Unmasked

This week, I walked into our local Kwik Trip convenience store without slipping on a mask for the first time in more than a year. It was a little anticlimactic, given how long we’ve waited for this day to come—everyone else in the store, similarly unmasked, went around buying bananas and milk and eggs and morning muffins so nonchalantly, I couldn’t help wondering whether I had dreamed the whole pandemic. Me, I felt like celebrating, which I did by smiling at everyone I saw.

I feel like this should be the basis for a new holiday. Jews mark their liberation from slavery in Egypt with Passover, so why can’t we henceforth have a spring holiday—call it Unmasking Day. We’ll celebrate by gathering and smiling at one another, and hugging, and singing loudly, closer than six feet apart.

I never had any problem with wearing a mask. The exponential mathematics of the virus seemed to recommend such a small personal sacrifice; it floored me that even the mask would be weaponized in our ongoing political strife. I’m glad to not be wearing a mask in public anymore, but I’m downright thrilled to be done with arguing about the practice.

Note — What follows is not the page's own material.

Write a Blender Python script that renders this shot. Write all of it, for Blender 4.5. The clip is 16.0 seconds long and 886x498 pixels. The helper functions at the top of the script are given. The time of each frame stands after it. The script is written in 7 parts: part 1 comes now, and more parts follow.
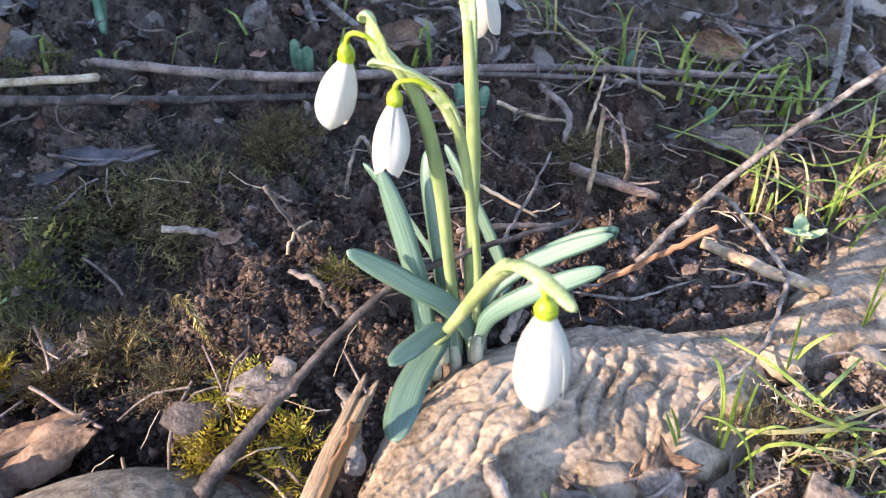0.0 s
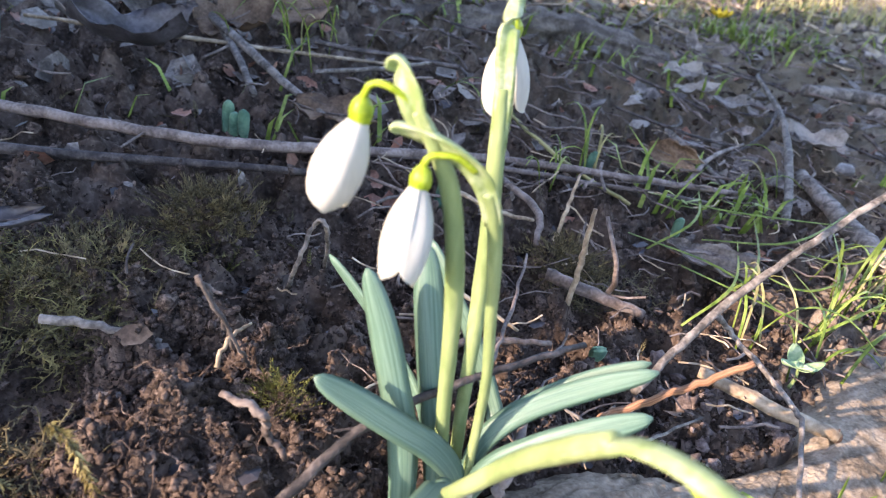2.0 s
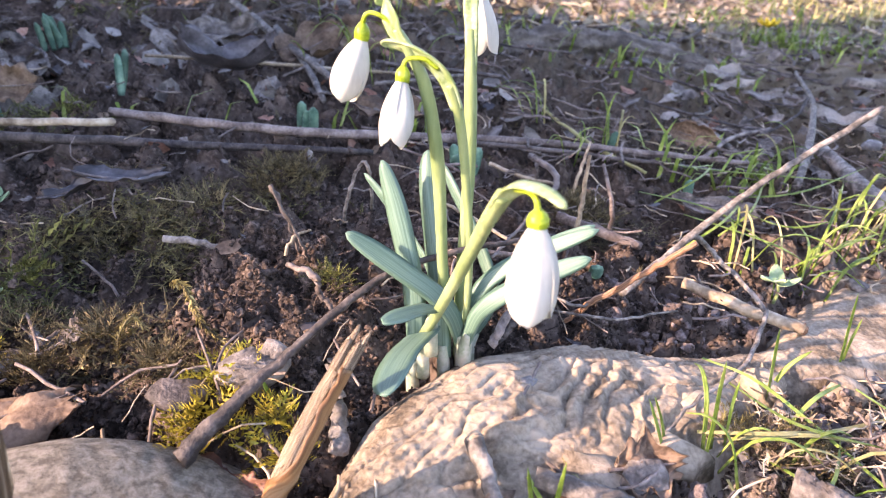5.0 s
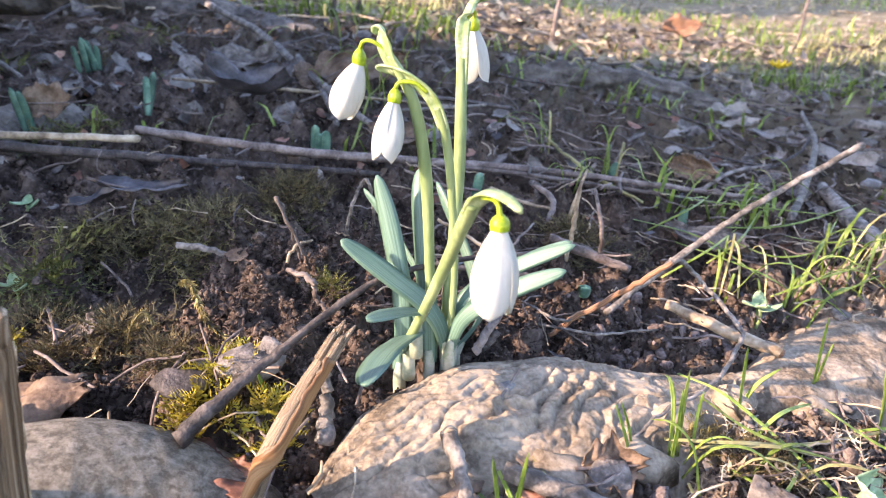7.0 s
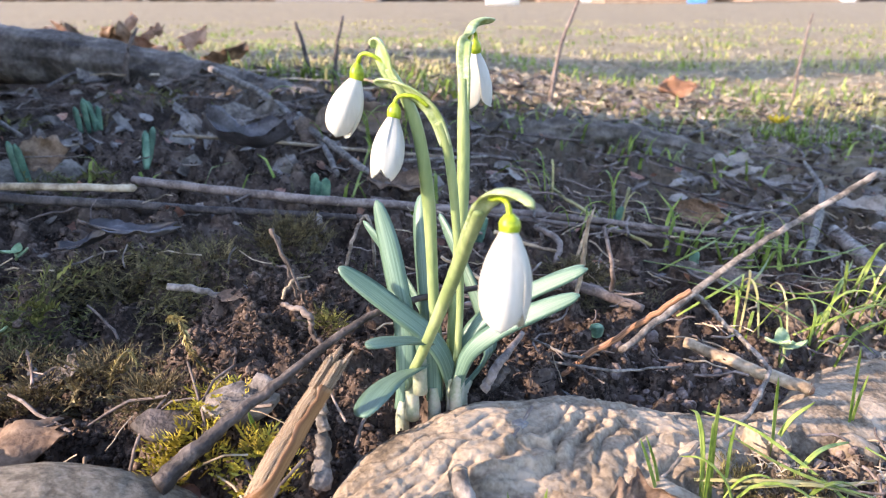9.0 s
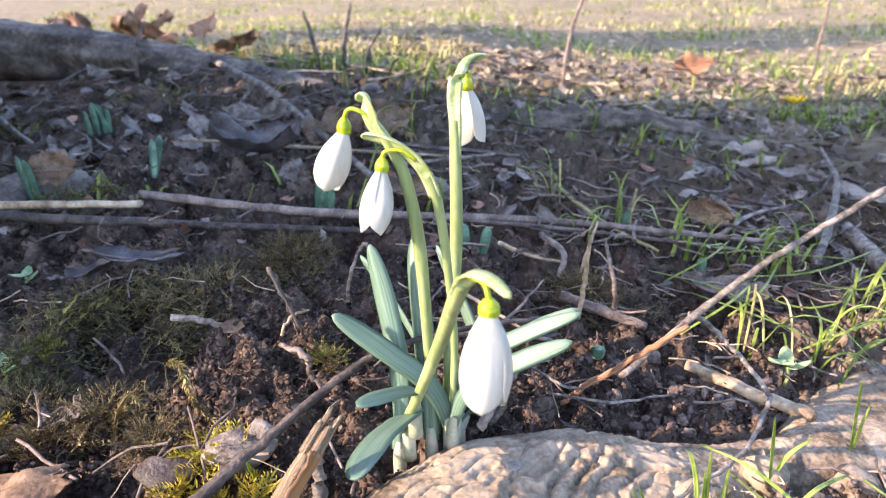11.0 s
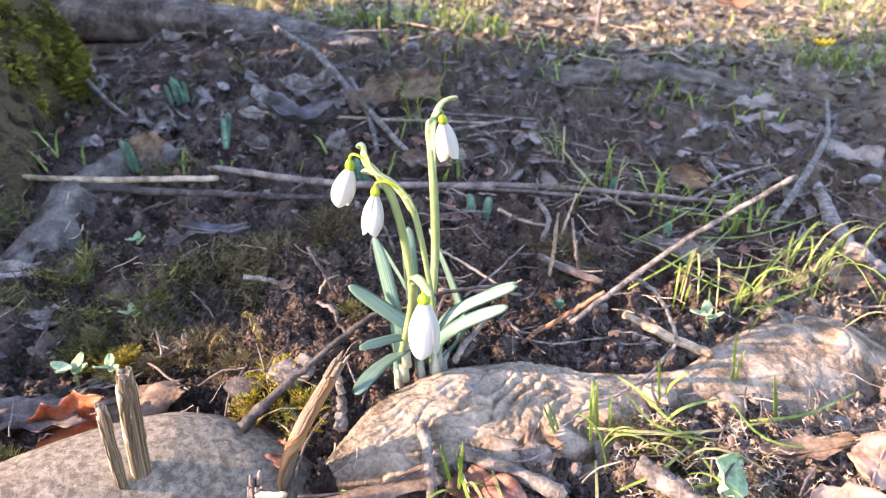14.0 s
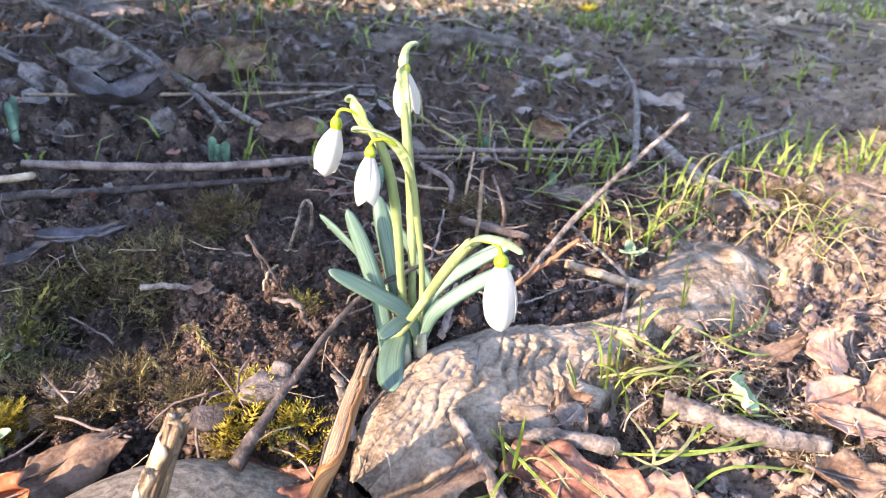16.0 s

That said, the most moving anti-mask argument I heard came from religious conservatives who objected that by covering up our faces, we were covering up the image of God. What a beautiful sentiment! It reminds me of the vision Thomas Merton had at the corner of Fourth and Walnut streets in downtown Louisville: “How can you tell people that they are walking around shining like the sun?”

The pandemic had its upsides and its silver linings, and one of them might be the reminder that, for all our technology, human beings are not reducible to bits and bytes; we are not digital. Our embodiment means that we are and forever will be analog sacraments of divine grace. Nothing can replace a smile shared between friends, or even strangers, from a few feet apart; there is no app that will ever be able to replace a warm embrace.

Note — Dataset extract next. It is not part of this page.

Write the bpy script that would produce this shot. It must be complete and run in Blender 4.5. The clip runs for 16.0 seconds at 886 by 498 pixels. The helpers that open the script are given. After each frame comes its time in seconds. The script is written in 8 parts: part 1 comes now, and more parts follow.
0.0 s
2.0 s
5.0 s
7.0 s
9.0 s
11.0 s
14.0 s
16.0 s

Pre-pandemic, maybe we were too quick to trade these human treasures for the digital treats served up by our phones. There’s an opportunity, now, post-pandemic, to savor our human connections, and to nurture them. It will be a beautiful new world, after the masks are put away, if only we can remember to encounter one another with a little more awe, and a little more reverence, as if we stood on holy ground.